Proxy Advisors Have Inherent Incentive to Create Controversy, New Paper Finds
When an institutional investor uses recommendations from a proxy advisor to cast a vote on shareholder issues, they may want to proceed with caution.
Professional proxy advisors have an incentive to publicly recommend a vote contrary to what company management proposes, according to a new paper by Ross School of Business Associate Professors of Finance Nadya Malenko and Andrey Malenko. That doesn’t necessarily mean that the advisors make misleading recommendations, but it does suggest investors should be aware of the situation, they argue.
The paper — co-authored with Chester Spatt of Carnegie Mellon University — recently received several honors, including the Charles River Associates Award for the best paper on corporate finance from the 2022 Western Finance Association Meeting/Conference; the Best Paper Award at the 2022 China International Conference in Finance; and the award for the Best Working Paper from the European Corporate Governance Institute.
Proxy advisors are firms that analyze proposals to be voted on by a company’s shareholders, and then sell their analysis to the shareholders. Although they have existed since the 1980s, they have become more prominent lately due to the rise of institutional investors, which have large portfolios and need the proxy advisors’ services. At the same time, proposals to be voted on have become more complex, Nadya Malenko explained in a recent interview.
The detailed research reports that proxy advisors provide to their clients are private, but their bottom-line recommendations on how to vote often become public knowledge through the media.
In an earlier paper, Nadya Malenko found that proxy advisors are directly responsible for moving an average of 25% of the votes on proposals related to executive compensation. Whether this strong influence should be a concern depends on the quality of proxy advisors’ advice, she noted.

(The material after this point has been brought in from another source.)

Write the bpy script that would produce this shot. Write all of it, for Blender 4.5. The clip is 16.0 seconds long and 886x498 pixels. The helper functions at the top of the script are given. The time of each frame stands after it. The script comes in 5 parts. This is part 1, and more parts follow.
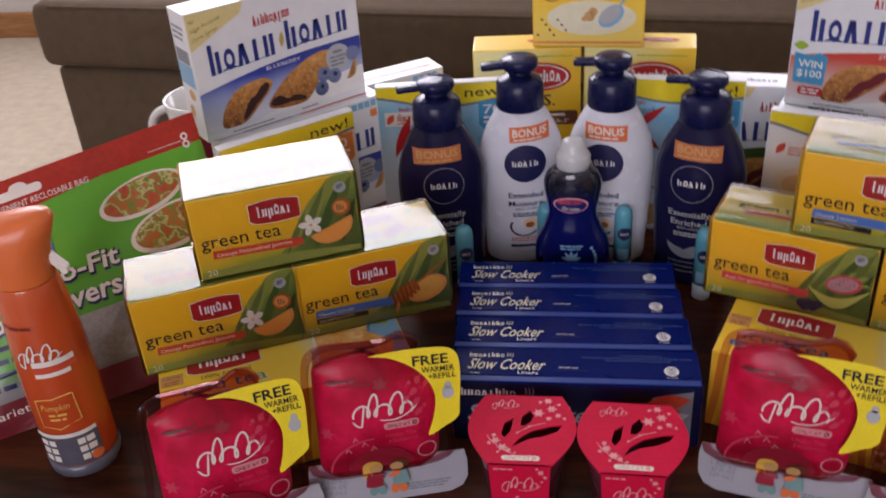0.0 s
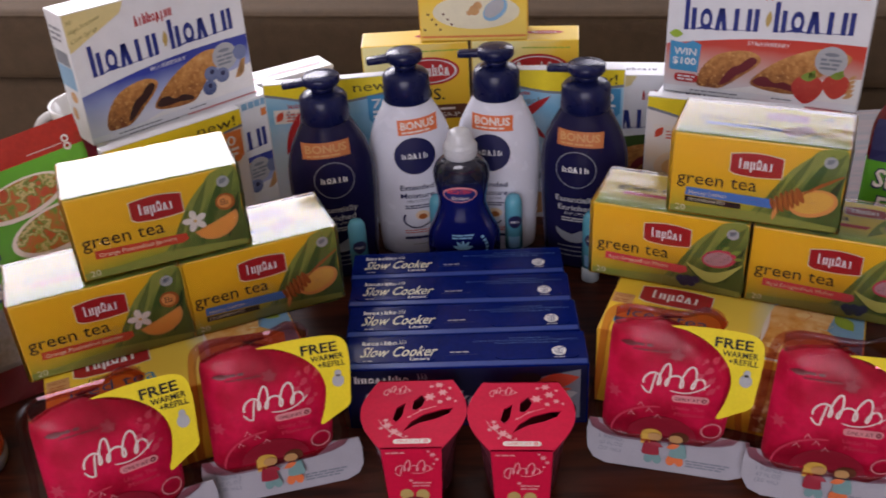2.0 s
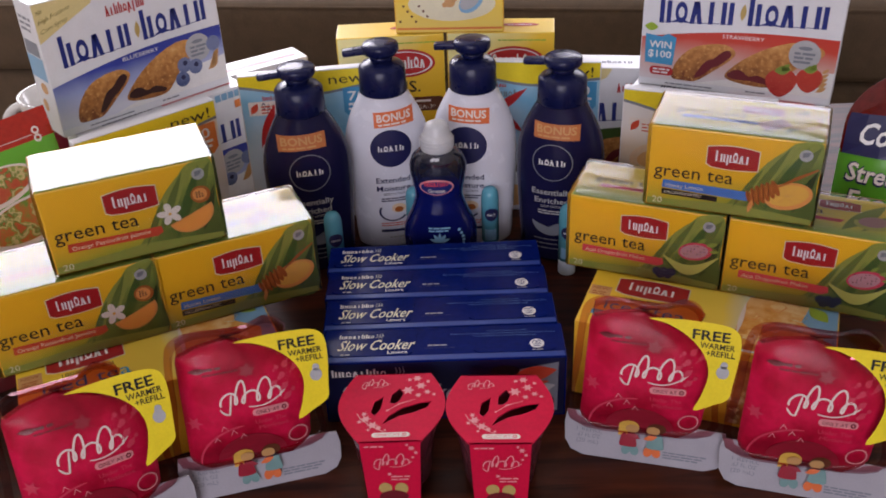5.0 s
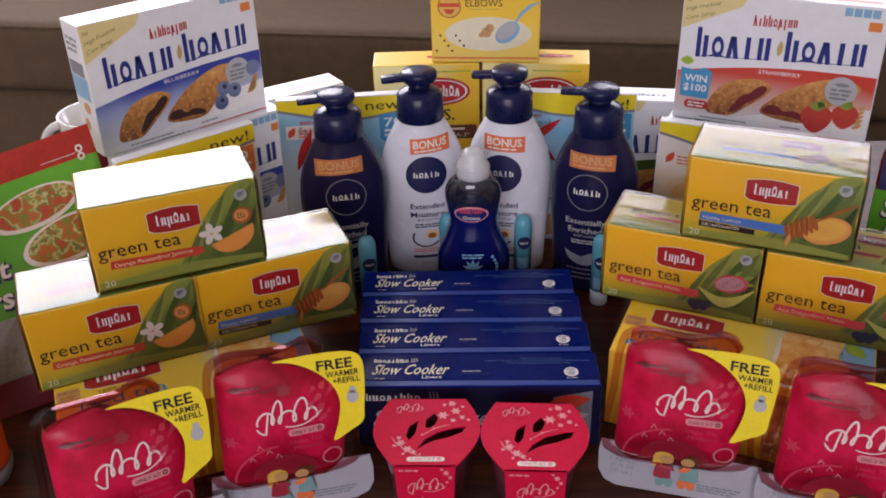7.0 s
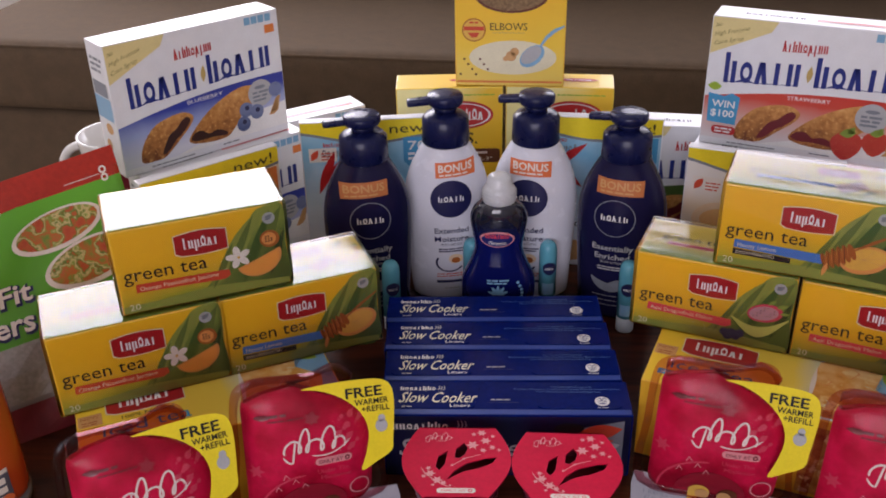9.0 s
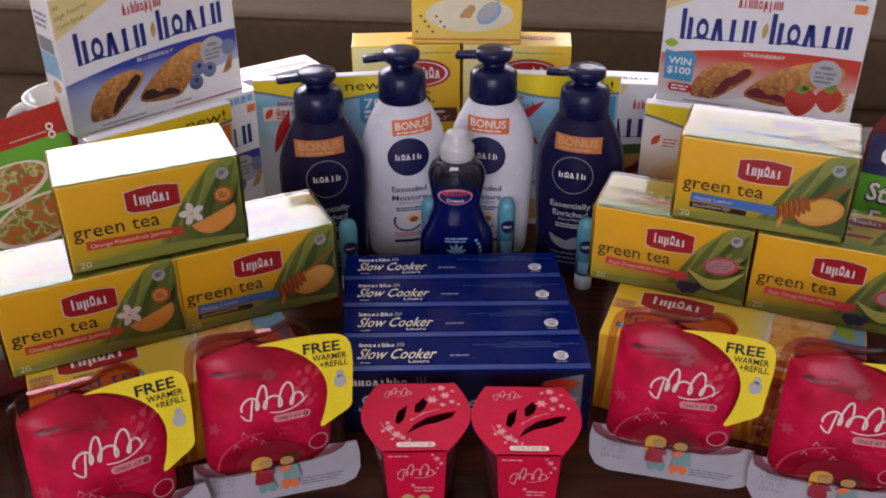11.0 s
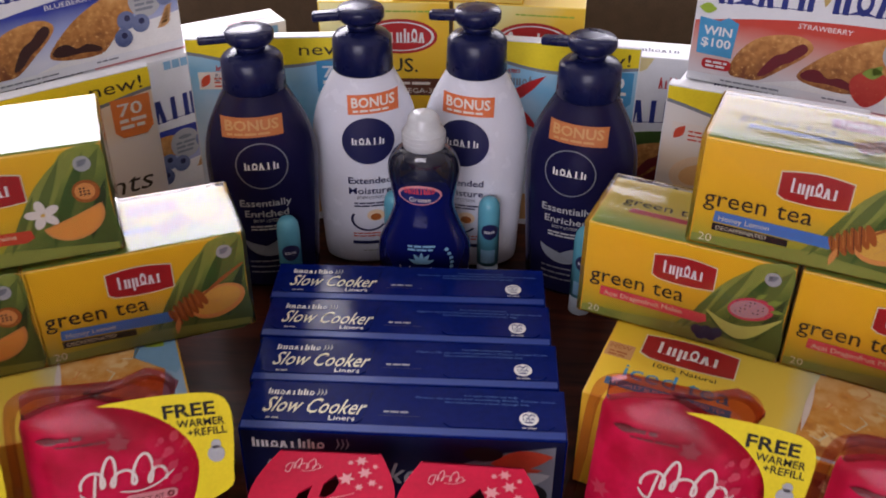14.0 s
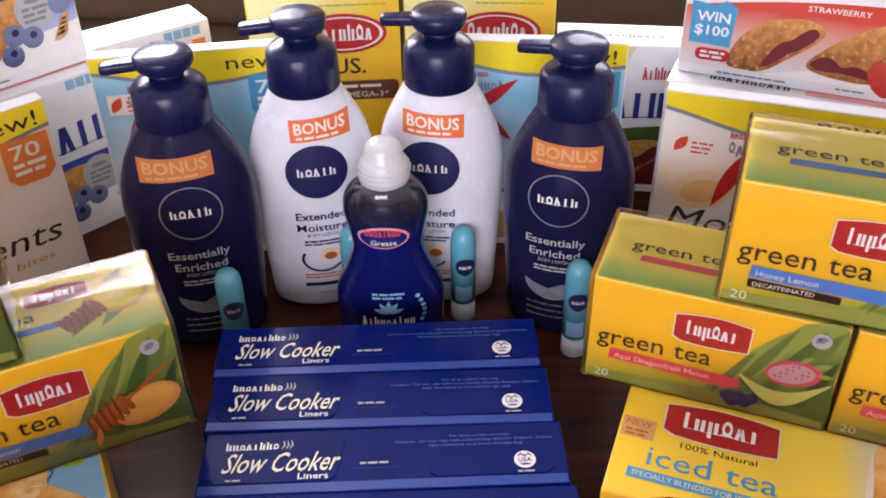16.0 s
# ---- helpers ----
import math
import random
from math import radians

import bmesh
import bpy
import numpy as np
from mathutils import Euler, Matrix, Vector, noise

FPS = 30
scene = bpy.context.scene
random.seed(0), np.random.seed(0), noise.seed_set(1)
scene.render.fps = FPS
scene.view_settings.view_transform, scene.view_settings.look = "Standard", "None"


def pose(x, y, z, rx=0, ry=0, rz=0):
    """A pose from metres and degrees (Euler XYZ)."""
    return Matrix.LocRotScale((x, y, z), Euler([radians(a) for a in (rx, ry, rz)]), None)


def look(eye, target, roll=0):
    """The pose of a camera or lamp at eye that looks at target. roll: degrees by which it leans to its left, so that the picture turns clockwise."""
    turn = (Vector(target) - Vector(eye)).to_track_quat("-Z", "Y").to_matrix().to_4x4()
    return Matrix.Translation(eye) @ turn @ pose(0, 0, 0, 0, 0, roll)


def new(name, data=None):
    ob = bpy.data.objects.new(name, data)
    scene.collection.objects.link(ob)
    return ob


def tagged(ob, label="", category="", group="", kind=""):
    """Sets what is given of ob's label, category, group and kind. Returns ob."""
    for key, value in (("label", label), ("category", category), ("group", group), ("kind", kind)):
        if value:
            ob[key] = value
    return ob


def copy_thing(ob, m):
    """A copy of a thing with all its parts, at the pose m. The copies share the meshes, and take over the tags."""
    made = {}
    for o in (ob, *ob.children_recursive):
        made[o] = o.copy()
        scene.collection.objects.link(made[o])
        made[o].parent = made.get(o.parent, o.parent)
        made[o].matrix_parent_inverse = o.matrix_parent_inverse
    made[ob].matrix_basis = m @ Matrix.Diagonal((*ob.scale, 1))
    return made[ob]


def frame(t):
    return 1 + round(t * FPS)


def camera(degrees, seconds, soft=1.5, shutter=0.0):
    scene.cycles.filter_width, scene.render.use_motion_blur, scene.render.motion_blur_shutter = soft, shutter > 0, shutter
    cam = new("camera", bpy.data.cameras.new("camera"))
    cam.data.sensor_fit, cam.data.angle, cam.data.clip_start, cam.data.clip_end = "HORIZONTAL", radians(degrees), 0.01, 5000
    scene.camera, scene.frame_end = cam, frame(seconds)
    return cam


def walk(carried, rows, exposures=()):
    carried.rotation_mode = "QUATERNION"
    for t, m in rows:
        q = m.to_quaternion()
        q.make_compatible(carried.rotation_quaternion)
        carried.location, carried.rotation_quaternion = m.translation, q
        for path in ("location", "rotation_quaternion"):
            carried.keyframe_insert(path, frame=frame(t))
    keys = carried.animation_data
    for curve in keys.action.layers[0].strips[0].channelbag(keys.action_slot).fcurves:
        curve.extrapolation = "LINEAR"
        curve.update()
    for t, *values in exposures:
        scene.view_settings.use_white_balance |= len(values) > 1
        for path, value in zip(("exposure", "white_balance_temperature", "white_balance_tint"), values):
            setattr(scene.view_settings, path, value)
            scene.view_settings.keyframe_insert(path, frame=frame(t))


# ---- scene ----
# camera: seconds, eye x y z, yaw, pitch, lean to the right
cam = camera(49.91, 16.0, soft=1.8, shutter=0.5)
ROWS = [
    (0.0, -0.0102, 0.1496, 1.0143, 8.52, -31.62, 4.19),
    (0.5, -0.0051, 0.1348, 1.0148, 9.25, -29.73, 1.39),
    (1.0, -0.0071, 0.1303, 1.0134, 7.92, -30.05, 1.92),
    (1.5, 0.0051, 0.1312, 1.0098, 5.64, -30.91, 3.19),
    (2.0, 0.0153, 0.1365, 1.0048, 2.71, -31.56, 3.49),
    (2.5, 0.0169, 0.1422, 1.0047, 0.28, -31.82, 2.80),
    (3.0, 0.0200, 0.1483, 1.0062, -0.20, -31.83, 2.79),
    (3.5, 0.0202, 0.1505, 1.0064, 0.05, -32.06, 2.99),
    (4.0, 0.0173, 0.1468, 1.0045, 0.25, -32.32, 3.00),
    (6.5, -0.0015, 0.1335, 1.0033, 1.58, -30.91, 1.75),
    (7.0, -0.0074, 0.1331, 1.0039, 1.77, -30.26, 1.66),
    (7.5, -0.0152, 0.1342, 1.0033, 1.89, -29.18, 1.45),
    (8.0, -0.0245, 0.1425, 1.0036, 2.20, -28.32, 1.21),
    (10.5, -0.0297, 0.1458, 0.9897, 0.21, -30.44, 0.74),
    (11.0, -0.0283, 0.1444, 0.9864, -0.84, -30.71, 0.31),
    (11.5, -0.0242, 0.1526, 0.9839, -1.30, -31.21, 0.17),
    (12.0, -0.0204, 0.1697, 0.9776, -1.33, -31.76, 0.40),
    (12.5, -0.0213, 0.1933, 0.9687, -1.31, -32.35, 0.88),
    (13.0, -0.0094, 0.2233, 0.9583, -0.23, -33.11, 2.07),
    (13.5, 0.0179, 0.2703, 0.9432, 1.13, -33.02, 1.23),
    (14.0, 0.0411, 0.3282, 0.9239, 2.42, -33.08, -0.41),
    (14.5, 0.0336, 0.3733, 0.9142, 1.02, -34.28, -0.36),
    (15.0, 0.0237, 0.4120, 0.9134, -0.92, -35.05, -0.07),
    (15.5, 0.0179, 0.4424, 0.9148, -2.07, -35.88, 0.27),
    (16.0, 0.0214, 0.4615, 0.9186, -1.52, -36.40, 0.88),
]
walk(cam, [(t, pose(x, y, z, 90 + pitch, 0, yaw) @ pose(0, 0, 0, 0, 0, -lean)) for t, x, y, z, yaw, pitch, lean in ROWS],
     exposures=[(t, e, 6500, 26) for t, e in ((0, -0.12), (4.2, -0.09), (6.5, 0.0), (7.5, 0.06), (8.2, -0.06), (10.5, -0.07), (13.0, -0.08), (14.0, 0.04), (15.0, 0.2), (15.5, 0.56), (16, 0.88))])
TZ = 0.45  # table top over the floor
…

“If they're providing informative research and recommendations, that's great because they are making voters more informed. But if the quality of advice is poor, then this influence is concerning,” Nadya Malenko said.
The Malenkos’ paper focuses on a fundamental conflict: Advisors’ research reports are more valuable to the shareholders if the outcome of the vote is uncertain. Therefore, proxy advisors have an incentive to make recommendations that are “controversial” and go against what the company proposes, Nadya Malenko explained.
“If we think about their business model, they are sellers of information. They get their profits from selling their research to shareholders,” she said. “By biasing their recommendations against the more likely alternative, proxy advisors give shareholders more incentives to invest in information.”
She noted that the findings in the paper do not necessarily mean that proxy advisors actually make bad recommendations in practice. “This is a theory paper; it highlights that this problem, this fundamental conflict of interest, exists. What we cannot say is whether this is really driving recommendations. We hope the next step for empirical research will be to investigate that.”
Meanwhile, however, the paper could lead to potential reforms to address the conflict of interest.
“We hope our paper will create useful conversation,” Nadya Malenko said. “One possible policy implication is to not allow these public recommendations. The proxy advisors’ report could offer all the analysis, but would not conclude with a proscriptive recommendation to vote yes or no. It’s not necessarily an optimal solution, but under certain circumstances it could help.”